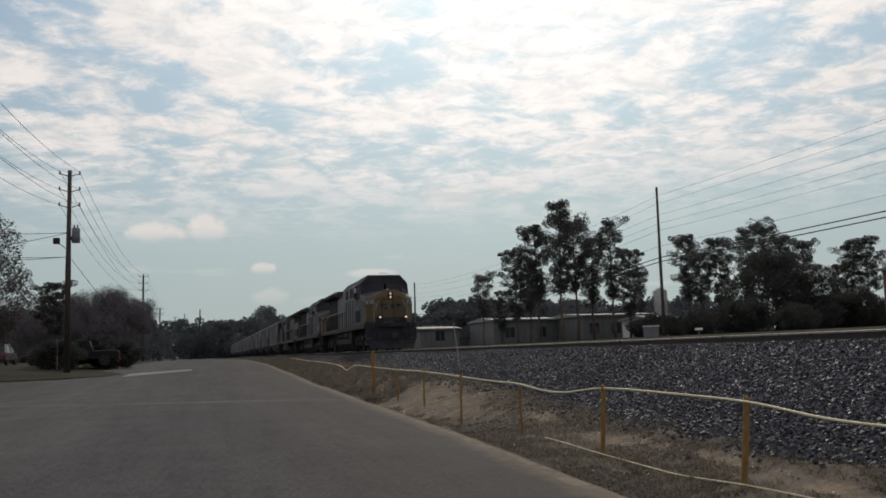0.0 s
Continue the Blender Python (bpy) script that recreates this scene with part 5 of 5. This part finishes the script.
LX = -8.62
utility_pole(LX, 64.1, 13.9 + 0.15, 3, True, 0.17)
utility_pole(-8.75, 142, 14.0, 3)
utility_pole(-9.0, 200, 12.1, 2, r=0.15)
utility_pole(-8.9, 298, 14.6, 2, r=0.15)
utility_pole(-8.5, 420, 21.2, 1, r=0.18)
utility_pole(-0.96, 200, 11.7, 0, r=0.15, label="plain wooden pole at the bend of the road")
for s in (-1, 1):
    for k, z in enumerate((13.98, 12.77, 11.75)):
        cable("power_line", (LX + s * 0.6, 64.1, z), (-8.75 + s * 0.62, 142, z + 0.1), 1.8, 0.012, "thin dark overhead power line")
        cable("power_line", (LX + s * 0.6, -12, z + 0.3), (LX + s * 0.6, 64.1, z), 2.4, 0.012, "thin dark overhead power line")
        if k < 2:
            cable("power_line", (-8.75 + s * 0.62, 142, z), (-9.0 + s * 0.62, 200, z - 1.9), 0.8, 0.012, "thin dark overhead power line")
cable("service_drop", (LX, 64, 9.9), (-17, 52, 9.0), 0.35, 0.018, "dark service drop cable")
cable("service_drop", (LX, 64, 9.9), (-19, 60, 7.9), 0.35, 0.018, "dark service drop cable")
cable("service_drop", (LX, 64, 8.3), (-19, 62, 9.4), 0.5, 0.018, "dark service drop cable")
cable("service_drop", (LX, 64, 8.3), (-20, 50, 7.0), 0.35, 0.018, "dark service drop cable")
cable("guy_wire", (LX, 64.2, 8.4), (-6.9, 100, 3.5), 0.1, 0.018, "steel guy wire from the pole")

RX = 34.0
tp = utility_pole(RX, 64.1, 13.6, 0, r=0.115, label="tall bare wooden utility pole beyond the railway")
for dx, z in ((0.0, 12.9), (0.0, 12.3), (0.0, 11.4), (0.0, 10.75), (0.0, 10.2), (0.0, 9.0)):
    cable("power_line", (RX + dx, 8, z), (RX + dx, 64.1, z), 0.25, 0.009, "thin dark overhead power line")
    cable("power_line", (RX + dx, 64.1, z), (RX + dx, 150, z - 0.3), 1.2, 0.009, "thin dark overhead power line")
for dz in (0.0, 0.32):
    cable("phone_cable", (RX, 8, 7.95 + dz), (RX, 64.1, 7.8 + dz), 0.25, 0.035, "thick dark telephone cable")
    cable("phone_cable", (RX, 64.1, 7.8 + dz), (RX, 150, 7.3 + dz), 1.0, 0.035, "thick dark telephone cable")
utility_pole(RX, 150, 13.0, 0, r=0.16, label="wooden utility pole beyond the railway")
utility_pole(0.218 * 130, 130, 9.5, 1, r=0.14, label="wooden utility pole beyond the railway")


# ---- rope fence ----
def stake(x, y, h, w, lean_x=0.0, lean_y=0.0, label="orange-stained wooden stake in the sand"):
    z = ground_z(x, y)
    ob = Mesh().loft([[(-w, -w * 0.5, -0.15), (w, -w * 0.5, -0.15), (w, w * 0.5, -0.15), (-w, w * 0.5, -0.15)],
                      [(-w * 0.97, -w * 0.5, h * 0.5), (w, -w * 0.5, h * 0.5), (w, w * 0.5, h * 0.5), (-w * 0.97, w * 0.5, h * 0.5)],
                      [(-w, -w * 0.5, h), (w * 0.95, -w * 0.5, h - 0.01), (w * 0.95, w * 0.5, h - 0.012), (-w, w * 0.5, h)]]).obj("stake", "stake")
    mod = ob.modifiers.new("edge", "BEVEL")
    mod.width, mod.segments = 0.004, 1
    ob.matrix_basis = pose(x, y, z, lean_y, lean_x, -15)
    return tagged(ob, label, "stake", "stakes of the rope fence")


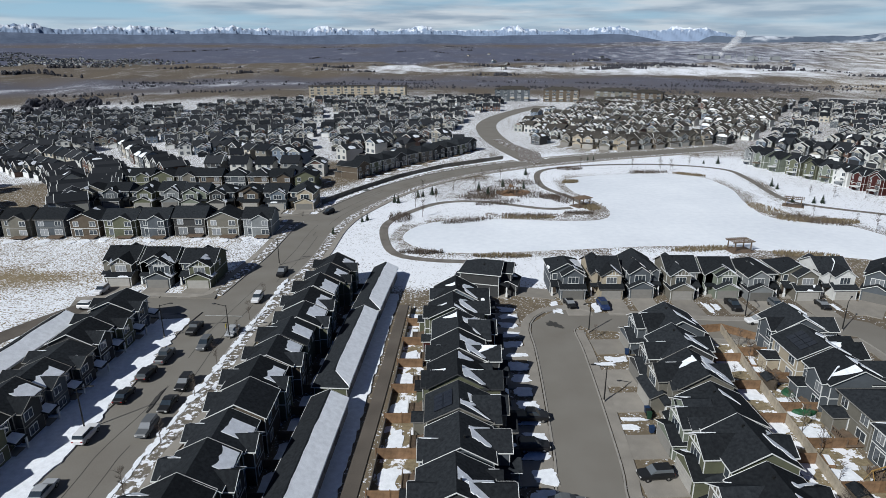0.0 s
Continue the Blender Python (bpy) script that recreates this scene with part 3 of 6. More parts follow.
def build_house(kind, level, seen="both", mirror=1):
    near = level > 1
    # a two-storey house; its origin lies at the middle of its garage front, the front looks to -y
    home = new("house")
    s = Shell(home, level)
    base = 0.8 if kind.startswith("walk") else 0.0
    v = int(kind[-1])
    W = HALF
    if kind.startswith("row"):                      # attached house, ridge along the street, no front garage
        W = 3.4
        s.block(-W, W, 0.6, 8.4, 0, 5.8 + 0.2 * (v % 2), 0.5, "x", hip0=v == 4, hip1=v == 3, over=0.35)
        s.block(-W + 0.5, 0.8 + 0.3 * v, -0.4, 4.4, 0, 5.7, 0.6, "y", over=0.35, name="front_gable")
        if v != 2:
            s.block(-1.0, W - 0.5, 5.6, 9.7, 0, 5.6, 0.6, "y", over=0.3, name="rear_gable")
        for x, z in ((-1.6, 4.4), (-1.2, 1.6), (2.3, 4.5)) if seen != "back" else ():
            window(home, x, (-0.4 if x < 0.5 else 0.6) - 0.01, z, 1.7 if x < 0 else 1.1, 1.4, 0, level)
        for x, z in ((-2.2, 4.4), (1.3, 4.3), (1.3, 1.5)) if seen != "front" else ():
            window(home, x, (9.7 if x > 0 and v != 2 else 8.4) + 0.01, z, 1.3, 1.3, 180, level)
        bm = bmesh.new(); box(bm, 1.6, 2.6, 0.55, 0.6, 0.3, 2.4); part("front_door", bm, M_DOOR, home)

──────

STATED EXERCISE
Set down the material above as is, without any pictures.

SOLUTION
0.0 s
Continue the Blender Python (bpy) script that recreates this scene with part 5 of 5. This part finishes the script.
LX = -8.62
utility_pole(LX, 64.1, 13.9 + 0.15, 3, True, 0.17)
utility_pole(-8.75, 142, 14.0, 3)
utility_pole(-9.0, 200, 12.1, 2, r=0.15)
utility_pole(-8.9, 298, 14.6, 2, r=0.15)
utility_pole(-8.5, 420, 21.2, 1, r=0.18)
utility_pole(-0.96, 200, 11.7, 0, r=0.15, label="plain wooden pole at the bend of the road")
for s in (-1, 1):
    for k, z in enumerate((13.98, 12.77, 11.75)):
        cable("power_line", (LX + s * 0.6, 64.1, z), (-8.75 + s * 0.62, 142, z + 0.1), 1.8, 0.012, "thin dark overhead power line")
        cable("power_line", (LX + s * 0.6, -12, z + 0.3), (LX + s * 0.6, 64.1, z), 2.4, 0.012, "thin dark overhead power line")
        if k < 2:
            cable("power_line", (-8.75 + s * 0.62, 142, z), (-9.0 + s * 0.62, 200, z - 1.9), 0.8, 0.012, "thin dark overhead power line")
cable("service_drop", (LX, 64, 9.9), (-17, 52, 9.0), 0.35, 0.018, "dark service drop cable")
cable("service_drop", (LX, 64, 9.9), (-19, 60, 7.9), 0.35, 0.018, "dark service drop cable")
cable("service_drop", (LX, 64, 8.3), (-19, 62, 9.4), 0.5, 0.018, "dark service drop cable")
cable("service_drop", (LX, 64, 8.3), (-20, 50, 7.0), 0.35, 0.018, "dark service drop cable")
cable("guy_wire", (LX, 64.2, 8.4), (-6.9, 100, 3.5), 0.1, 0.018, "steel guy wire from the pole")

RX = 34.0
tp = utility_pole(RX, 64.1, 13.6, 0, r=0.115, label="tall bare wooden utility pole beyond the railway")
for dx, z in ((0.0, 12.9), (0.0, 12.3), (0.0, 11.4), (0.0, 10.75), (0.0, 10.2), (0.0, 9.0)):
    cable("power_line", (RX + dx, 8, z), (RX + dx, 64.1, z), 0.25, 0.009, "thin dark overhead power line")
    cable("power_line", (RX + dx, 64.1, z), (RX + dx, 150, z - 0.3), 1.2, 0.009, "thin dark overhead power line")
for dz in (0.0, 0.32):
    cable("phone_cable", (RX, 8, 7.95 + dz), (RX, 64.1, 7.8 + dz), 0.25, 0.035, "thick dark telephone cable")
    cable("phone_cable", (RX, 64.1, 7.8 + dz), (RX, 150, 7.3 + dz), 1.0, 0.035, "thick dark telephone cable")
utility_pole(RX, 150, 13.0, 0, r=0.16, label="wooden utility pole beyond the railway")
utility_pole(0.218 * 130, 130, 9.5, 1, r=0.14, label="wooden utility pole beyond the railway")


# ---- rope fence ----
def stake(x, y, h, w, lean_x=0.0, lean_y=0.0, label="orange-stained wooden stake in the sand"):
    z = ground_z(x, y)
    ob = Mesh().loft([[(-w, -w * 0.5, -0.15), (w, -w * 0.5, -0.15), (w, w * 0.5, -0.15), (-w, w * 0.5, -0.15)],
                      [(-w * 0.97, -w * 0.5, h * 0.5), (w, -w * 0.5, h * 0.5), (w, w * 0.5, h * 0.5), (-w * 0.97, w * 0.5, h * 0.5)],
                      [(-w, -w * 0.5, h), (w * 0.95, -w * 0.5, h - 0.01), (w * 0.95, w * 0.5, h - 0.012), (-w, w * 0.5, h)]]).obj("stake", "stake")
    mod = ob.modifiers.new("edge", "BEVEL")
    mod.width, mod.segments = 0.004, 1
    ob.matrix_basis = pose(x, y, z, lean_y, lean_x, -15)
    return tagged(ob, label, "stake", "stakes of the rope fence")


0.0 s
Continue the Blender Python (bpy) script that recreates this scene with part 3 of 6. More parts follow.
def build_house(kind, level, seen="both", mirror=1):
    near = level > 1
    # a two-storey house; its origin lies at the middle of its garage front, the front looks to -y
    home = new("house")
    s = Shell(home, level)
    base = 0.8 if kind.startswith("walk") else 0.0
    v = int(kind[-1])
    W = HALF
    if kind.startswith("row"):                      # attached house, ridge along the street, no front garage
        W = 3.4
        s.block(-W, W, 0.6, 8.4, 0, 5.8 + 0.2 * (v % 2), 0.5, "x", hip0=v == 4, hip1=v == 3, over=0.35)
        s.block(-W + 0.5, 0.8 + 0.3 * v, -0.4, 4.4, 0, 5.7, 0.6, "y", over=0.35, name="front_gable")
        if v != 2:
            s.block(-1.0, W - 0.5, 5.6, 9.7, 0, 5.6, 0.6, "y", over=0.3, name="rear_gable")
        for x, z in ((-1.6, 4.4), (-1.2, 1.6), (2.3, 4.5)) if seen != "back" else ():
            window(home, x, (-0.4 if x < 0.5 else 0.6) - 0.01, z, 1.7 if x < 0 else 1.1, 1.4, 0, level)
        for x, z in ((-2.2, 4.4), (1.3, 4.3), (1.3, 1.5)) if seen != "front" else ():
            window(home, x, (9.7 if x > 0 and v != 2 else 8.4) + 0.01, z, 1.3, 1.3, 180, level)
        bm = bmesh.new(); box(bm, 1.6, 2.6, 0.55, 0.6, 0.3, 2.4); part("front_door", bm, M_DOOR, home)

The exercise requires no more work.